Ballard und ihre Kollegen haben nun sehr viele dieser Vorübergänge gemessen und dabei festgestellt, dass der Planet bis zu 5 Minuten früher bzw. später kommt, als man erwarten würde. Die entsprechenden Abweichungen waren dabei so regelmäßig und eindeutig, dass es kaum eine andere Interpretationsmöglichkeit mehr gibt: Kepler 19 muss noch von einem zweiten Planeten umkreist werden.
Transitzeitvariationen von Kepler-19b. Die x-Achse zeigt die Zeit, die y-Achse die Verspätung in Minuten (Ballard et al 2011)
Im Gegensatz zu den Pressemeldungen ist dieser Planet aber NICHT unsichtbar. Ballard & Co haben ihn einfach nur nicht gesehen. Aber damit unterscheidet er sich kaum von der großen Mehrheit der anderen bekannten extrasolaren Planeten. So gut wie keinen davon haben wir direkt beobachtet, alle Entdeckungen erfolgten nur über indirekte Methoden wie zum Beispiel die mit den Transits, bei denen man aus der Helligkeitsänderung des Sterns auf die Existenz des Planeten schließt. Auch die Methode der Transitzeitvariation ist so eine indirekte Methode. Der entdeckte Planet selbst ist aber natürlich nicht unsichtbar. Er muss nichtmal zwingend besonders dunkel sein – es kann (und wird) sich um einen ganz normalen Planeten handeln, der eben einfach nur nicht direkt beobachtet wurde, was aber nicht im geringsten außergewöhnlich ist.

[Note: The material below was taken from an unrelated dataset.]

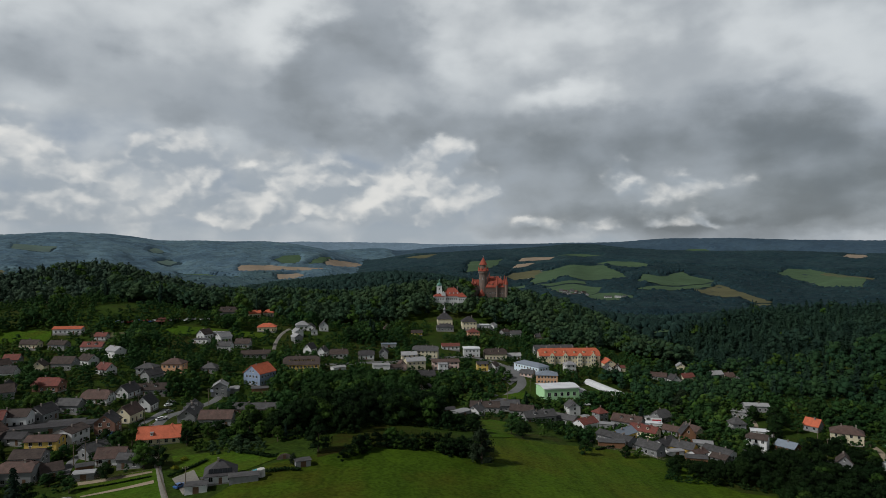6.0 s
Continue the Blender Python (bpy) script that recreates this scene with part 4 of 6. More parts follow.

Noch weiß man nicht viel über den Planeten. Wie ich oben schon geschrieben habe, kann man ohne weitere Informationen nicht genau sagen, wie schwer er ist und auf welcher Bahn er sich befindet. Die Transitzeitvariationen können durch verschiedenste Planeten erklärt werden. Ballard & Co zeigen in ihrer Arbeit einige der Möglichkeiten:
Es könnte ein kleiner Planet sein, der sich nahe am Stern befindet oder ein großer, der weit entfernt ist. Ohne weitere Beobachtungen lässt sich das nicht unterscheiden. Aber das Weltraumteleskop Kepler ist gerade dabei, diese weiteren Beobachtungen zu machen und auch die anderen Astronomen werden sich auf dieses System stürzen. Ich bin zuversichtlich, dass wir bald mehr darüber wissen. Und in ein paar Jahren sind unsere Methoden sicher auch so weit, dass wir eine direkte Aufnahme des Planeten machen können, der dann definitiv nicht mehr “unsichtbar” sein wird.